Конечно, ссылка не была повседневной идиллией, случалась тоска по дому, порой томило ощущение полной заброшенности, но вспоминал о ней Бродский по-другому: «Один из лучших периодов в моей жизни. Бывали и не хуже, но лучше – пожалуй, не было»[232].

Коноша – узловая железнодорожная станция. Доехать от нее до Ленинграда можно за день. Это юго-запад Архангельской области, места километрах в ста к северу от Череповца, где Иосиф жил в младенчестве. Климат в тех краях ненамного отличается от ленинградского. Ссыльный должен был сам найти себе работу. Бродский устроился, как он говорил, «батраком», то есть разнорабочим в совхоз «Даниловский». Среди «разных работ», которыми ему приходилось заниматься, были полевые:

А. Буров – тракторист – и я,

сельскохозяйственный рабочий Бродский,

мы сеяли озимые – шесть га.

Я созерцал лесистые края

и небо с реактивною полоской,

и мой сапог касался рычага.

Топорщилось зерно под бороной,

И двигатель окрестность оглашал.

Пилот меж туч закручивал свой почерк.

Лицом в поля, к движению спиной,

я сеялку собою украшал,

припудренный землицею, как Моцарт[233].

(СНВВС)

В других стихотворениях он упоминает работу бондарем («Колесник умер, бондарь...», СНВВС), кровельщиком («Я входил вместо дикого зверя в клетку...», У), возницей («В распутицу», ОВП), а из его личных воспоминаний мы знаем, что ему приходилось трелевать бревна в лесу и пасти телят. По свидетельству одного из мемуаристов, Бродский также подрабатывал фотографией в коношском комбинате бытового обслуживания[234].
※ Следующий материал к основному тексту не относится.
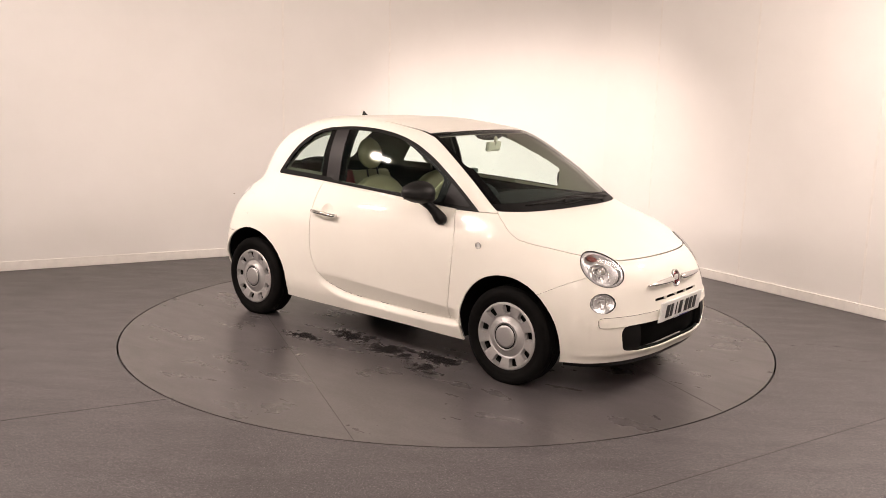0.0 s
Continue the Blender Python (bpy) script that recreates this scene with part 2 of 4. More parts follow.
# floodlight bodies, out of view; the last two belong to the added wall fill
for e, a, w, beam in FLOODS:
    fl = tagged(empty("floodlight", look(e, a)), "white unseen floodlight with a lit face, two of four added as wall fill", "floodlight", "floodlights")
    part("housing", box(-.19, .19, -.11, .11, -.04, .06, .015, 2), LAMPFRAME, fl)
    part("lit_face", box(-.17, .17, -.085, .085, -.048, -.041), DIFFUSER, fl)
    part("bracket", box(-.012, .012, .10, .13, -.01, CEIL - e[2] + .02), LAMPFRAME, fl)
sp = tagged(empty("spotlight", look(WASH, WASH_AIM)), "white round spotlight hung from the ceiling", "spotlight")
bm = bmesh.new()
bmesh.ops.create_cone(bm, cap_ends=False, segments=24, radius1=.13, radius2=.10, depth=.24, matrix=Matrix.Translation((0, 0, .06)))
part("can", bm, LAMPFRAME, sp)
bm = box(WASH.x - .02, WASH.x + .02, WASH.y - .02, WASH.y + .02, WASH.z + .05, CEIL + .01)
bmesh.ops.transform(bm, matrix=sp.matrix_basis.inverted(), verts=bm.verts[:])
part("mount", bm, LAMPFRAME, sp)

# floor with a round opening for the turntable
RT = 2.213


def floor_mesh():
    n, out = 160, 12.0
    V, F = [], []
    for i in range(n):
        a = 2 * math.pi * i / n
        c, s = math.cos(a), math.sin(a)
        k = out / max(abs(c), abs(s))
        V += [((RT + .011) * c, (RT + .011) * s, -.06), ((RT + .011) * c, (RT + .011) * s, 0), ((RT + .5) * c, (RT + .5) * s, 0), (k * c, k * s, 0)]
        j = (i + 1) % n
        for q in range(3):
            F.append((4 * i + q, 4 * i + q + 1, 4 * j + q + 1, 4 * j + q))
    return mesh_of("floor", V, [f[::-1] for f in F])


tagged(piece("floor", floor_mesh(), FLOOR), "dark grey speckled safety vinyl floor", "floor", kind="structure")
tagged(piece("pit_floor", mesh_of("pit_floor", [(-2.6, -2.6, -.06), (2.6, -2.6, -.06), (2.6, 2.6, -.06), (-2.6, 2.6, -.06)], [(0, 1, 2, 3)]), DARK), "dark pit under the turntable", "pit", kind="structure")

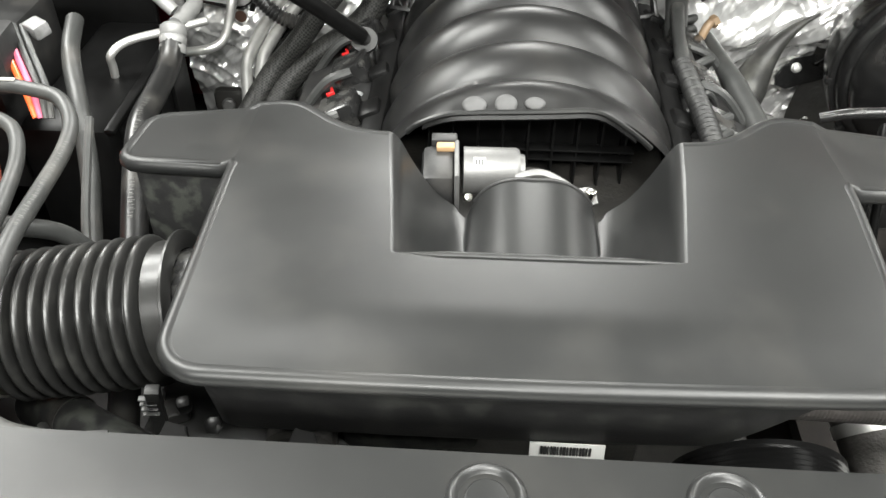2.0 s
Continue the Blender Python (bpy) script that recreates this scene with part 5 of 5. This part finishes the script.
def right_hoses():
    rad = [(0.17, 0.105, 0.930), (0.26, 0.098, 0.938), (0.33, 0.090, 0.944), (0.42, 0.080, 0.948), (0.50, 0.074, 0.949), (0.555, 0.062, 0.945), (0.600, 0.030, 0.930), (0.62, -0.02, 0.905), (0.625, -0.08, 0.88)]
    hose("radiator_hose", rad, 0.0230, "weave", "dusty grey fabric-wrapped upper radiator hose", seg=28)
    w = thing("tape_wrapped_loom", (0.47, 0.15, 0.87), "grey tape-wrapped wiring loom running behind the radiator hose", "cable loom")
    part("wrap", tube([(0.31, 0.150, 0.895), (0.36, 0.152, 0.905), (0.414, 0.157, 0.902), (0.47, 0.165, 0.895), (0.53, 0.175, 0.885), (0.58, 0.19, 0.875), (0.64, 0.215, 0.860), (0.72, 0.25, 0.835)], 0.0085, 14, 0.004, lumps=0.0015), "deep", w)
    part("tape_patch", tube([(0.398, 0.150, 0.9075), (0.414, 0.152, 0.9085), (0.432, 0.154, 0.9065)], 0.0080, 12, 0.003, lumps=0.006), "pad", w, "dull grey crumpled tape patch")
    hose("bypass_hose", [(0.285, 0.26, 0.99), (0.285, 0.176, 1.000), (0.285, 0.112, 1.006), (0.285, 0.049, 1.012), (0.285, -0.012, 1.024), (0.285, -0.045, 1.027), (0.286, -0.08, 1.015), (0.29, -0.11, 0.98)], 0.0085, "rubber", "thin dusty hose beside the resonator")
    t = thing("lower_radiator_hose", (0.36, 0.16, 0.66), "dark rubber water hose with a spring clamp", "hose")
    part("hose", tube([(0.415, 0.10, 0.64), (0.400, 0.145, 0.685), (0.386, 0.190, 0.72), (0.374, 0.235, 0.745), (0.360, 0.29, 0.76)], 0.0330, 22), "woven", t)
    part("clamp_band", lathe([(0.0332, -0.007), (0.0352, -0.007), (0.0352, 0.007), (0.0332, 0.007), (0.0332, -0.007)], aim((0.377, 0.226, 0.740), (-0.22, 0.8, 0.45)), 30), "alu", t, "bright clamp band")
    part("clamp_ear", box((0.412, 0.215, 0.752), (0.026, 0.008, 0.014), 0.0015, (0, 0, 20)), "grey_plug", t)
    part("clamp_ear", box((0.400, 0.210, 0.766), (0.010, 0.008, 0.020), 0.0015, (10, 20, 20)), "grey_plug", t)
    p = thing("drive_pulley", (0.265, 0.11, 0.74), "black grooved belt pulley on the engine front", "pulley")
    prof = [(0.0, 0.0), (0.030, 0.0), (0.055, 0.006), (0.060, 0.0)]
    for k in range(6):
        prof += [(0.0625, 0.002 + 0.004 * k), (0.0595, 0.004 + 0.004 * k)]
    prof += [(0.0625, 0.028), (0.058, 0.029)]
    part("rim", lathe(prof, aim((0.235, 0.105, 0.756), (0, 1, 0.25)) @ Matrix.Diagonal((1.38, 1.38, 1.3, 1)), 60), "paint", p)
    part("hub", lathe([(0.02, -0.006), (0.018, -0.010), (0, -0.010)], aim((0.235, 0.105, 0.756), (0, 1, 0.25)), 20), "alu", p)
    part("shaft", lathe([(0.022, 0.01), (0.022, 0.22), (0, 0.22)], aim((0.235, 0.105, 0.756), (-0.25, 1, 0.0)), 20), "deep", p)
    hose("steering_pipe", [(0.365, 0.290, 1.000), (0.385, 0.310, 0.975), (0.405, 0.340, 0.940), (0.442, 0.375, 0.872), (0.476, 0.400, 0.806), (0.483, 0.402, 0.788), (0.472, 0.385, 0.785), (0.430, 0.32, 0.812), (0.380, 0.245, 0.852), (0.34, 0.17, 0.89)], 0.0062, "rubber", "bent dark steering pipe", "pipe")
    for k, dx in enumerate((0.0, 0.016)):
        hose("coolant_branch", [(0.352 + dx, 0.40, 0.985), (0.358 + dx, 0.385, 0.955), (0.366 + dx, 0.38, 0.900), (0.376 + dx, 0.37, 0.84), (0.385 + dx, 0.36, 0.76)], 0.0062 - 0.001 * k, "pitch", "thin black coolant branch below the resonator's tab", "hose", seg=10)
    hose("vacuum_pipe", [(0.300, 0.408, 1.012), (0.325, 0.402, 1.022), (0.360, 0.398, 1.027), (0.392, 0.402, 1.026)], 0.0058, "gloss", "glossy black vacuum pipe behind the resonator", "pipe")
    v = thing("check_valve", (0.38, 0.40, 1.03), "black check valve on the vacuum pipe", "valve")
    part("body", lathe([(0.007, 0), (0.0092, 0.002), (0.0092, 0.010), (0.007, 0.012)], aim((0.372, 0.400, 1.0265), (1, 0.1, 0)), 16), "black", v)
    part("nipple", tube([(0.382, 0.400, 1.033), (0.386, 0.404, 1.036), (0.396, 0.408, 1.030)], 0.003, 8, 0.003), "tape", v)
    # hoses beside the manifold
    hose("vapour_hose", [(0.264, 0.812, 0.960), (0.252, 0.819, 0.971), (0.236, 0.818, 0.969), (0.220, 0.80, 0.956), (0.213, 0.73, 0.942), (0.209, 0.64, 0.938)], 0.0098, "rubber", "dusty grey vapour hose over the manifold's side")
    hose("vapour_loom", [(0.209, 0.65, 0.938), (0.209, 0.58, 0.943), (0.210, 0.525, 0.947), (0.212, 0.46, 0.945), (0.210, 0.40, 0.938), (0.20, 0.35, 0.92)], 0.0105, "skirt", "dusty corrugated sleeve on the vapour hose", "cable loom", ribs=(0.0085, 0.0028), step=0.0015)
    hose("brake_vacuum_hose", [(0.10, 0.82, 1.016), (0.14, 0.815, 1.029), (0.183, 0.812, 1.018), (0.212, 0.808, 0.985), (0.220, 0.80, 0.945), (0.215, 0.75, 0.925), (0.22, 0.66, 0.915)], 0.0165, "rubber", "thick black hose curling off the manifold's rear")
    # dark tapering shape before the foil, built as a smooth sleeve
    hose("steering_boot", [(0.432, 0.824, 0.936), (0.405, 0.816, 0.922), (0.375, 0.802, 0.898), (0.352, 0.785, 0.868), (0.330, 0.755, 0.835), (0.31, 0.72, 0.80)], lambda s: 0.002 + 0.026 * min(1.0, 1.5 * s) ** 1.25, "matte", "smooth dark tapering sleeve beside the valve cover", seg=20)
    hose("heater_sleeve", [(0.262, 0.772, 0.920), (0.272, 0.73, 0.913), (0.290, 0.66, 0.898), (0.308, 0.58, 0.88), (0.322, 0.50, 0.855)], lambda s: 0.009 + 0.007 * min(1.0, 2.5 * s), "rubber", "dusty grey sleeved hose running down behind the resonator", seg=16)
    q = thing("brass_sensor", (0.275, 0.74, 0.93), "tan brass elbow sensor on a dark seat", "sensor")
    part("elbow", tube([(0.248, 0.750, 0.922), (0.252, 0.752, 0.936), (0.258, 0.757, 0.946), (0.266, 0.764, 0.949)], 0.0062, 12, 0.003), "brass", q)
    part("nut", lathe([(0.0085, 0), (0.0092, 0.001), (0.0092, 0.008), (0.0085, 0.009), (0.0, 0.009)], aim((0.262, 0.760, 0.947), (0.75, 0.45, 0.3)), 6), "brass", q)
    part("seat", box((0.247, 0.738, 0.908), (0.034, 0.046, 0.03), 0.005, (0, 12, 0)), "deep", q)
    for k in range(9):
        y = 0.43 + 0.045 * k
        hose("injector_lead", [(0.205, y, 0.92), (0.225 + 0.01 * (k % 3), y + 0.01, 0.935 + 0.006 * (k % 2)), (0.245, y + 0.03, 0.915), (0.25, y + 0.06, 0.88)], 0.004 + 0.001 * (k % 3), "rubber", "short dark injector lead beside the manifold", "cable", seg=8)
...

Жилье он нашел в деревне Норенской. «Там стояло тридцать шесть или сорок изб, но жили только в четырнадцати. Главным образом старики и маленькие дети, остальные жители, вся молодежь, обладающая хоть какой-то жизнеспособностью и энергией, покидали это место, потому что оно было страшно бедным, совершенно безнадежным»[235]. Пожилые сельские жители шестидесятых годов принадлежали к последнему поколению, выросшему еще в старой крестьянской среде, до катастрофы коллективизации. Приняли они ссыльнопоселенца радушно, уважительно. Обращались по имени и отчеству: Иосиф Александрович. Быт был примитивный: надо было колоть дрова, таскать воду из колодца, читать и писать при свечах. Представление о быте Бродского в Норенской дают воспоминания историка А. Бабенышева (Максудова).

«Я без труда и расспросов добрался до домика на самом краю деревни Норинская (правильно „Норенская“. – Л. Л.). Это был деревянный квадратный бревенчатый сруб, какие строят испокон веку по всей России, из бревен длиной 3,5–4 метра, то есть общей площадью 12–15 квадратных метров. Крошечное окошко из тех, что когда-то заделывали слюдой, тоже было типично для северных мест. <...> Здесь я впервые увидел оригинальный метод борьбы с клопами: стены, потолок и отчасти даже пол были плотно обклеены старыми газетами. <...> Вдоль одной из стен бревенчатый выступ отгораживал кладовку, с длинными полками из досок, которые были заставлены консервными банками, пакетами с разнообразными наклейками, составляя продуктовое изобилие, созданное усилиями посетителей. <...> Мебели в городском понимании этого слова не было. Слева от окна прибитый к стене дощатый стол с керосиновой лампой, пишущей машинкой, чернильницей в стиле барокко, как горделиво сообщил мне Иосиф – подарок Ахматовой. Над столом – полка с книгами, над ней в анфас развернут небольшого формата альбомчик с репродукциями Джотто. Топчан с соломенным матрацем, лавка с ведром для воды – вот и вся незамысловатая обстановка. На меня домик произвел очень приятное впечатление. Настоящее, изолированное, собственное пространство. Для нашего поколения это была немыслимая роскошь. Конечно, не было газа, водопровода, электричества, теплого туалета – всех этих замечательных изобретений XX века, не было даже уборной-скворешни во дворе, придуманной стыдливыми горожанами. Но были четыре стены, крыша и дверь, закрыв которую можно было отгородиться от всего мира, думать, сочинять, быть наедине с собой. Поколению Бродского, родившемуся и выросшему в плотно набитых коммуналках, хорошо знакома эта тоска по собственному пространству. Иосиф с гордостью показывал мне свои владенья...»[236]Автор этих воспоминаний был направлен в Норенскую Вигдоровой и Чуковской, чтобы отвезти ссыльному пишущую машинку, книги и продукты. Всего же родные, друзья и знакомые по меньшей мере десять раз навещали Бродского за полтора года ссылки, и трижды он получал разрешение съездить на несколько дней в Ленинград.